Electronic Mail Improvement Reporting-Workshare Mail Quality
Background
The Electronic Mail Improvement Reporting (eMIR) System is a nationwide web-based system U.S. Postal Service employees use to report business mail quality issues and recurring problems, including issues detected after mail is accepted. Improperly prepared mail could increase costs and impact efficiency by requiring additional processing or causing delays in delivery. eMIR was designed to save costs by assigning Postal Service representatives to contact mailers to discuss the reported issues, their root causes, and corrective action the mailer will take.
The resolution process generally involves preventing current issues from occurring in future mailings. Resolutions are recorded in eMIR and reports from the application are available to Postal Service staff and mailers using the Enterprise Data Warehouse.
Our objective was to determine whether Eastern Area personnel are fully using eMIR to report mail quality issues and recover costs associated with irregularities in workshare mail preparation.
What the OIG Found
Eastern Area personnel did not use eMIR effectively to report and resolve mail preparation issues. Eastern Area managers stated that the current system is not “user friendly” because it takes too long to gather and enter data into eMIR. They estimated that about 10 percent of mail preparation issues get reported in eMIR. All ten mail service providers we spoke to recalled emails or telephone calls from the Postal Service to address mail quality issues, but nine could not recall being contacted as a result of an eMIR report.
In addition, the application does not always direct issues to the appropriate staff for resolution or consistently provide feedback to employees on the resolution of reported issues. Nationally, about 57.3 percent of the issues reported in eMIR were listed as unresolved. For about 87.4 percent of unresolved issues, eMIR could not identify where to send the issue for resolution. Furthermore, reporting employees did not always understand mail preparation requirements, therefore, they sometimes omitted relevant data. The Postal Service could incur increased mail processing costs if mail quality issues are not adequately reported and resolved.

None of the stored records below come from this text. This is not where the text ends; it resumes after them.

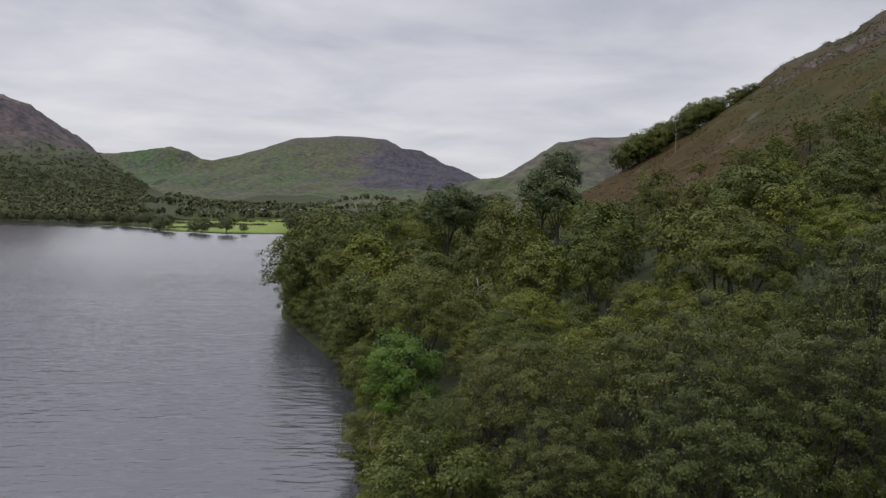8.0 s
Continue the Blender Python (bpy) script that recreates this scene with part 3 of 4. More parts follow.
def make_woods():
    rng = np.random.default_rng(11)
    # the great oak that leans out over the water
    big = broadleaf("oak_tree", rng, 13.4, 9.4, 8.0, 560, 220000, 0.12, 0.6, GREAT_OAK_LEAF, 0.42, 0.02, 9, True, -0.95, lean=(-2.6, -0.8), droop=3.2, lobes=38, skew=3.6)
    for at, to in (((-0.6, -2.0, 6.2), (-2.4, -7.0, 6.7)), ((0.2, -2.5, 5.0), (0.6, -7.2, 5.6)), ((-3.0, -2.0, 6.0), (-4.8, -6.6, 7.2)), ((-1.0, -2.0, 8.5), (-0.2, -5.6, 10.8))):
        lb = Buf()
        q = bend(at, to, 8, 0.5, 0.16, rng)
        lb.tube(q, np.linspace(0.06, 0.015, 8), 5)
        for _ in range(6):
            p = q[rng.integers(3, 8)]
            lb.tube(bend(p, p + rng.normal(0, 0.55, 3) + [0, -0.4, 0.1], 5, 0.1, 0.06, rng), np.linspace(0.022, 0.008, 5), 4)
        part("dead_limb", lb, PALE_BARK, big, "bare pale dead limb")
    stand(big, 1.0, 30.0)
    tagged(big, "broad dark green oak leaning out over the lake", "tree", "shore trees")
    # oaks beside the path
    near = []
    for i in range(3):
        o = broadleaf("oak_tree", rng, 15.8, 6.2 + 0.3 * i, 6.0, 270, 60000, 0.15, 0.62, NEAR_OAK_LEAF, 0.36, 0.06, 7, True, -1.0, droop=3.6, lobes=24)
        tagged(o, "mature green oak with dark trunk beside the gravel path", "tree", "woodland trees")
        near.append(o)
    stand(near[0], 15.7, 38.6, 20)
    stand(near[1], 15.8, 46.5, 140, 1.24)
    stand(near[2], 25.6, 46.2, 250, 1.12)
    placed = [(1.0, 30, 7.5), (15.7, 38.6, 5), (15.4, 46, 5), (25.2, 45.5, 5)]
    for i, (x, y, sc) in enumerate([(7.6, 42, 0.86), (36, 53, 1.2), (6.5, 53, 0.95)]):
        plant(near[i % 3], x, y, i * 77 + 30, sc)
        placed.append((x, y, 5))
    mids, fars = [], []
    kinds = [(14.5, 5.6, 13, 0.15), (12.5, 4.8, 11, 0.2), (16.0, 5.0, 14, 0.12), (11.0, 5.0, 9, 0.1), (13.5, 4.2, 12, 0.2), (15.0, 6.0, 16, 0.15)]
    for tall, r, lobes, clr in kinds:
        o = broadleaf("woodland_tree", rng, tall, r, r * rng.uniform(0.85, 1.1), lobes * 11, 14000, 0.24, 0.62, OAK_LEAF, 0.28, clr, 5, False, -0.4, lobes=lobes, lean=(rng.uniform(-0.8, 0.8), rng.uniform(-0.8, 0.8)))
        tagged(o, "rounded green broadleaved tree on the wooded slope", "tree", "woodland trees")
        mids.append(o)
    for tall, r, lobes, clr in kinds:
        o = broadleaf("woodland_tree", rng, tall, r, r * rng.uniform(0.85, 1.1), lobes * 7, 4400, 0.44, 0.72, OAK_LEAF, 0.28, clr * 0.5, 4, False, -0.5, lobes=lobes, lean=(rng.uniform(-0.8, 0.8), rng.uniform(-0.8, 0.8)))
        tagged(o, "rounded green broadleaved tree on the far wooded slope", "tree", "woodland trees")
        fars.append(o)
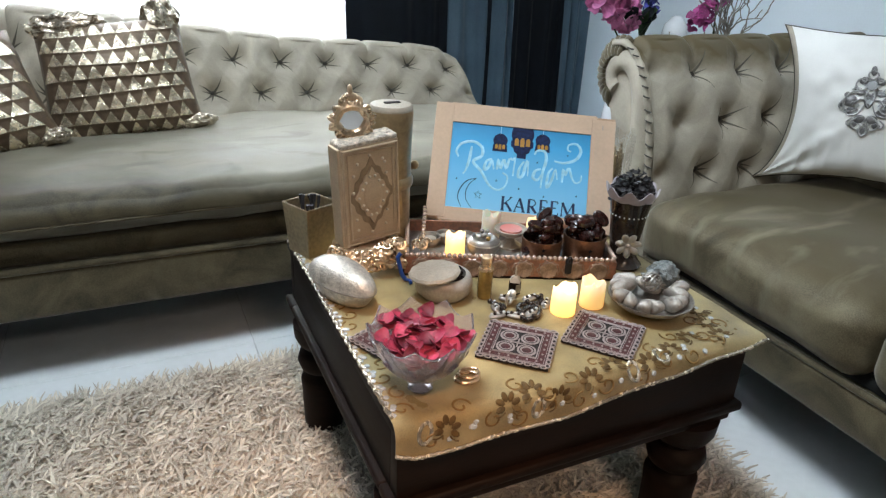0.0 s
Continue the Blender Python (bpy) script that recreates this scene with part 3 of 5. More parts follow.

For the period May 2014 through April 2015, there were 44,306 eMIR issues reported nationwide. eMIR was used less than one-tenth of 1 percent of the time to assess additional postage. The primary reason was because the application was not designed to recover costs. Additionally, the information reported in eMIR was often inadequate to calculate the impact.
The Postal Service has an opportunity to use eMIR to support the Seamless Acceptance process for business mail verification by identifying preparation issues and making postage adjustments for mail not processed with automated equipment. But this can only occur if the application gathers the proper details.
What the OIG Recommended
We recommended the vice president, Mail Entry and Payment Technology, evaluate the effectiveness and continued use of eMIR to include updating electronic eMIR forms, establishing an eMIR feedback process that provides specific resolution details to employees who initiate reports, evaluating the use of eMIR in conjunction with Seamless Acceptance to recover costs of improperly prepared mail, and developing and implementing a training program to promote the use of eMIR by mail processing and delivery operations personnel.